(ASI) Il termine bullismo racchiude l’insieme di azioni messe in atto da uno o più bambini/adolescenti - definiti bulli - nei confronti di altri bambini/adolescenti, definiti vittime. Si parla di bullismo quando tali azioni sono continue e costanti nel tempo.

Diretto o indiretto - Il bullismo può essere diretto o indiretto. Nel primo caso l’offesa verbale/fisica nei confronti della vittima è esplicita, mentre si parla di bullismo indiretto quando la vittima risulterà isolata o esclusa dai gruppi di pari. Un’altra forma di bullismo indiretto conduce alla diffusione di voci non veritiere, atte a screditare la vittima agli occhi degli altri. Quando le offese si manifestano attraverso l’uso di telefoni cellulari, internet o servizi di messaggistica, si parla di cyberbullismo.
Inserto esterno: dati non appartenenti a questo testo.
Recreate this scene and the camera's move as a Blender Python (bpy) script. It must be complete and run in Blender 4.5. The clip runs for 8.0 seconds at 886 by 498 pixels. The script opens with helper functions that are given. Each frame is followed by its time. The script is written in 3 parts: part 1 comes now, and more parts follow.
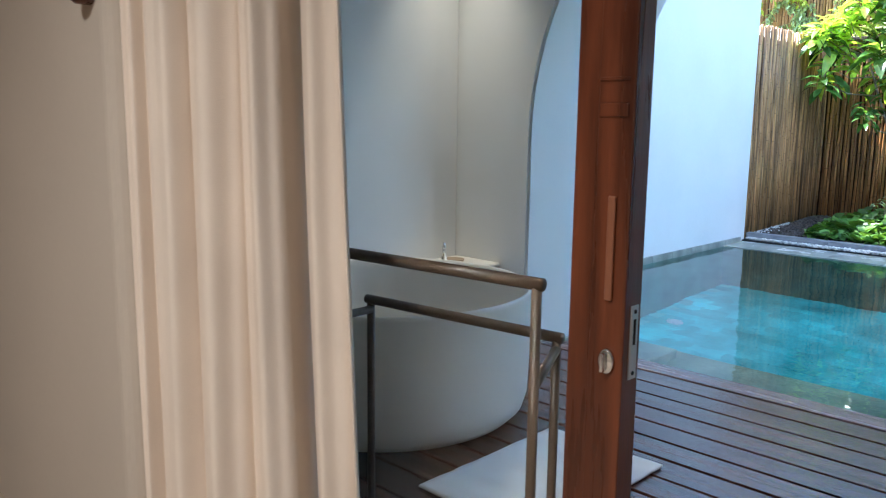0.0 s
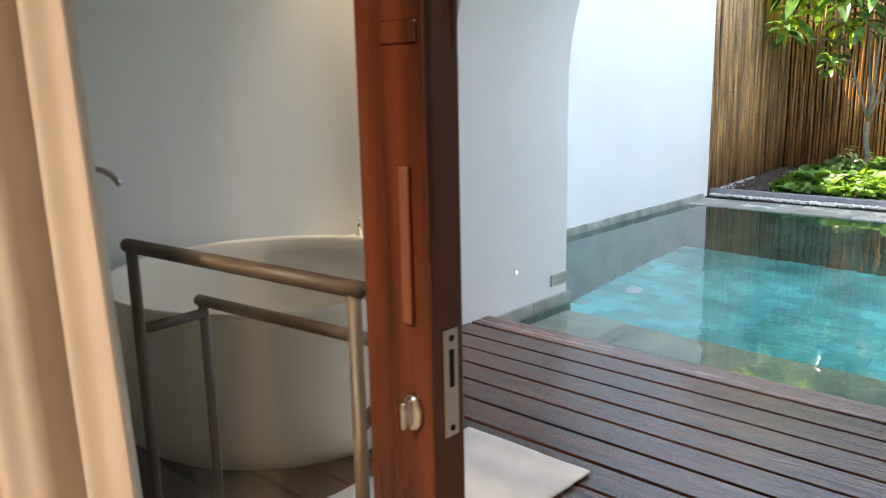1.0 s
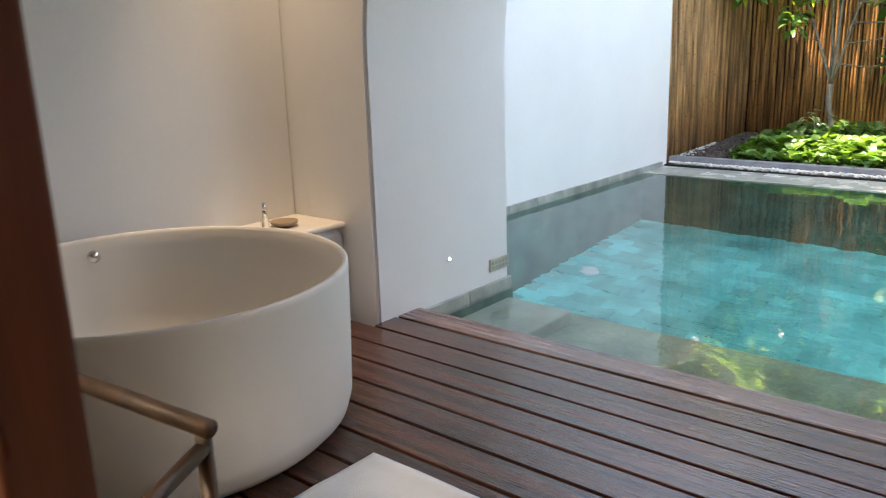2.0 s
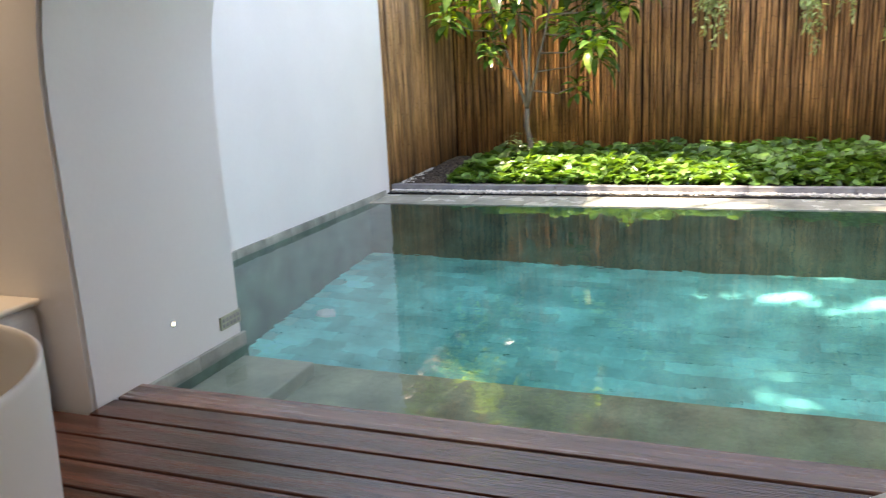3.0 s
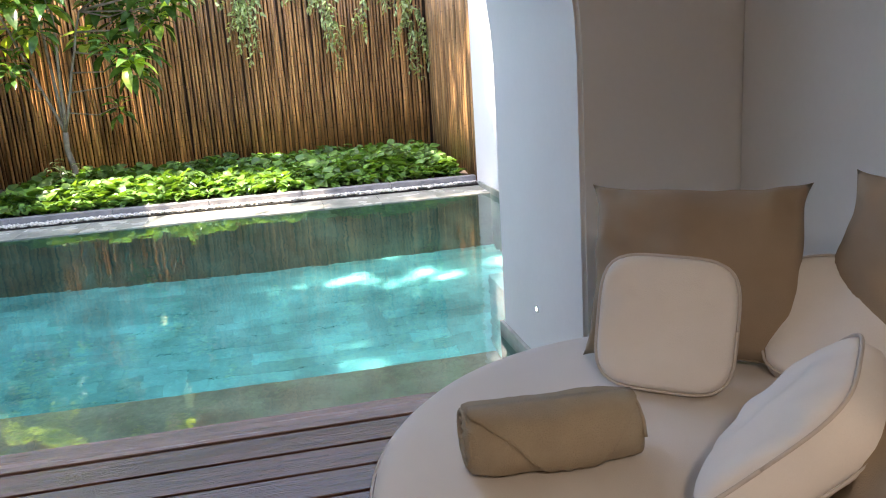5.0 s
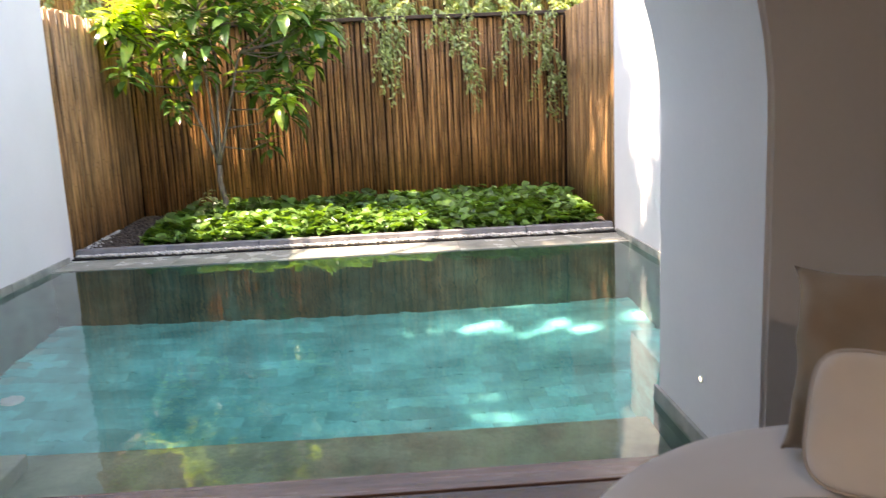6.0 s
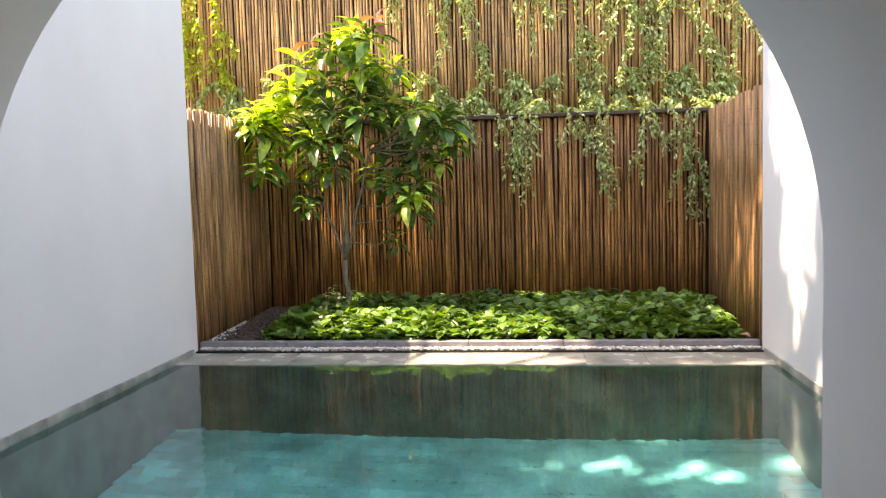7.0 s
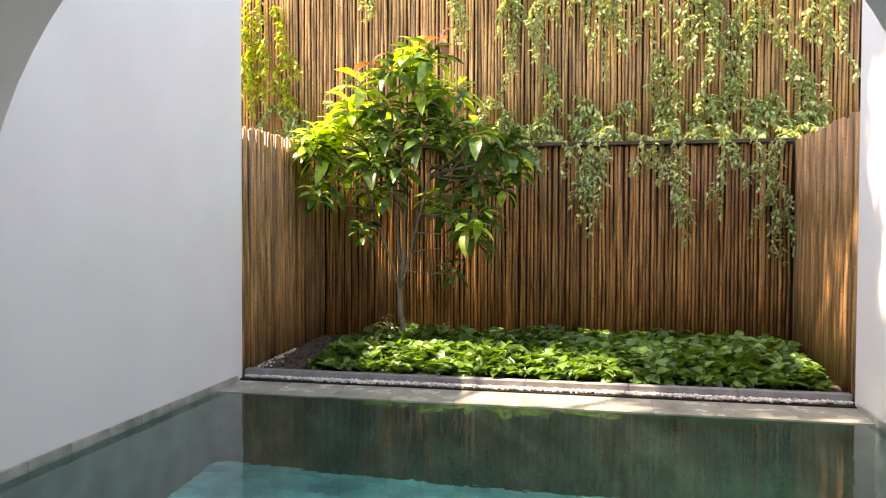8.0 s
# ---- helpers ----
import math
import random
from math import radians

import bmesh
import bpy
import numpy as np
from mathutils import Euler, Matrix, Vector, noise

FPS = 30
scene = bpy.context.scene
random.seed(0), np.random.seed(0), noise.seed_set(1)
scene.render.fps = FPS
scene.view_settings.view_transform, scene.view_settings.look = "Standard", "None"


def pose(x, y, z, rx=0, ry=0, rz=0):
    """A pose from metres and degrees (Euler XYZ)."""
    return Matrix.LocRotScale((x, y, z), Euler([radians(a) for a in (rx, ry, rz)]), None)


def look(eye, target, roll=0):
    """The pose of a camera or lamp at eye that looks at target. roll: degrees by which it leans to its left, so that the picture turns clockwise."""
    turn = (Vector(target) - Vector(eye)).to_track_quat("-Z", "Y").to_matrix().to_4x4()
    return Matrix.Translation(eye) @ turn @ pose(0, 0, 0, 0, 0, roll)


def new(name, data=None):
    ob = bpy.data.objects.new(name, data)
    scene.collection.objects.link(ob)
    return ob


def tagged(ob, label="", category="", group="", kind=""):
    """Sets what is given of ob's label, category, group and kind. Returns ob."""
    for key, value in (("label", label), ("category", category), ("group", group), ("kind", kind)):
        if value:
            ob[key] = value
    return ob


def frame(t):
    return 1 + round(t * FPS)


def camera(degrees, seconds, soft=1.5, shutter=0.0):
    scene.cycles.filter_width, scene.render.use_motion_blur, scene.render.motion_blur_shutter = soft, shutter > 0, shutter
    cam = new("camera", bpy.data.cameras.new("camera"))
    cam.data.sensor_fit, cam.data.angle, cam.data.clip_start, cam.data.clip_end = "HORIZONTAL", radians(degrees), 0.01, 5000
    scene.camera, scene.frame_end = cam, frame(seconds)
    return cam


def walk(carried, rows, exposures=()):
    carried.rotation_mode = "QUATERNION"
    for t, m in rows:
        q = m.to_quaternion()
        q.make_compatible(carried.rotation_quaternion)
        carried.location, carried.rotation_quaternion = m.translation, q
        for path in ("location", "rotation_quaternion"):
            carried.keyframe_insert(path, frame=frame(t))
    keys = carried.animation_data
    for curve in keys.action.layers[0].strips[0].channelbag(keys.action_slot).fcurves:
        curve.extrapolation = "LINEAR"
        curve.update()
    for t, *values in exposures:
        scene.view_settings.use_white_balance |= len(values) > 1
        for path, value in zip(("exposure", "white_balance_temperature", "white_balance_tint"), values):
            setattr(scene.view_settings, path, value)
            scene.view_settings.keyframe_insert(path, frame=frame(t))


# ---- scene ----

Chi è la vittima - Spesso la vittima è meno forte - fisicamente - dei bulli, molto più brava a scuola, sensibile e dotata di ottime capacità comunicative con gli adulti. Le vittime risultano colpite per il loro aspetto fisico - sono sovrappeso o sottopeso - perché portano gli occhiali, o magari per come si vestono. Da un punto di vista psicologico la vittima manifesta disagio con riduzione dell’autostima, rifiuto della scuola, attacchi di panico, ansia, disturbi del sonno. In ultima analisi potrebbe sviluppare un vero e proprio disturbo depressivo.

Bulli e gregari – Il bullo si presenta privo di empatia, spavaldo, aggressivo, con tendenza al dominio ed alla prevaricazione. È manipolativo e si avvale - nelle sue azioni - dell’ausilio di gregari, ovvero bambini/adolescenti che eseguono alla lettera gli ordini del bullo, identificandosi con lo stesso tramite un falso sé dominante. Obbedendo al bullo il gregario non diventerà mai vittima e questo lo porrà in uno stato di tranquillità.

Meccanismi di difesa e psicoterapia familiare-  L’osservazione è la prima difesa che possiamo mettere in atto nei confronti del bullismo. Un bambino/adolescente che torna a casa silenzioso, che si isola, deve attirare la nostra attenzione. Il rifiuto della scuola, dei compagni di classe, sono segnali che non possiamo e non dobbiamo sottovalutare. Il primo approccio terapeutico è rappresentato dalla psicoterapia familiare. Bisogna aiutare la vittima nella elaborazione dei propri vissuti. L’obiettivo è condurlo a raccontare tutto con chiarezza e senza timore di essere giudicato o etichettato come debole.

Conclusioni - È fondamentale riacquistare l’autostima, la fiducia e la sicurezza nei propri mezzi. Per farlo servono comprensione e collaborazione, che devono partire dal nucleo familiare, per poi svilupparsi attraverso la psicoterapia e l’ausilio di personale qualificato.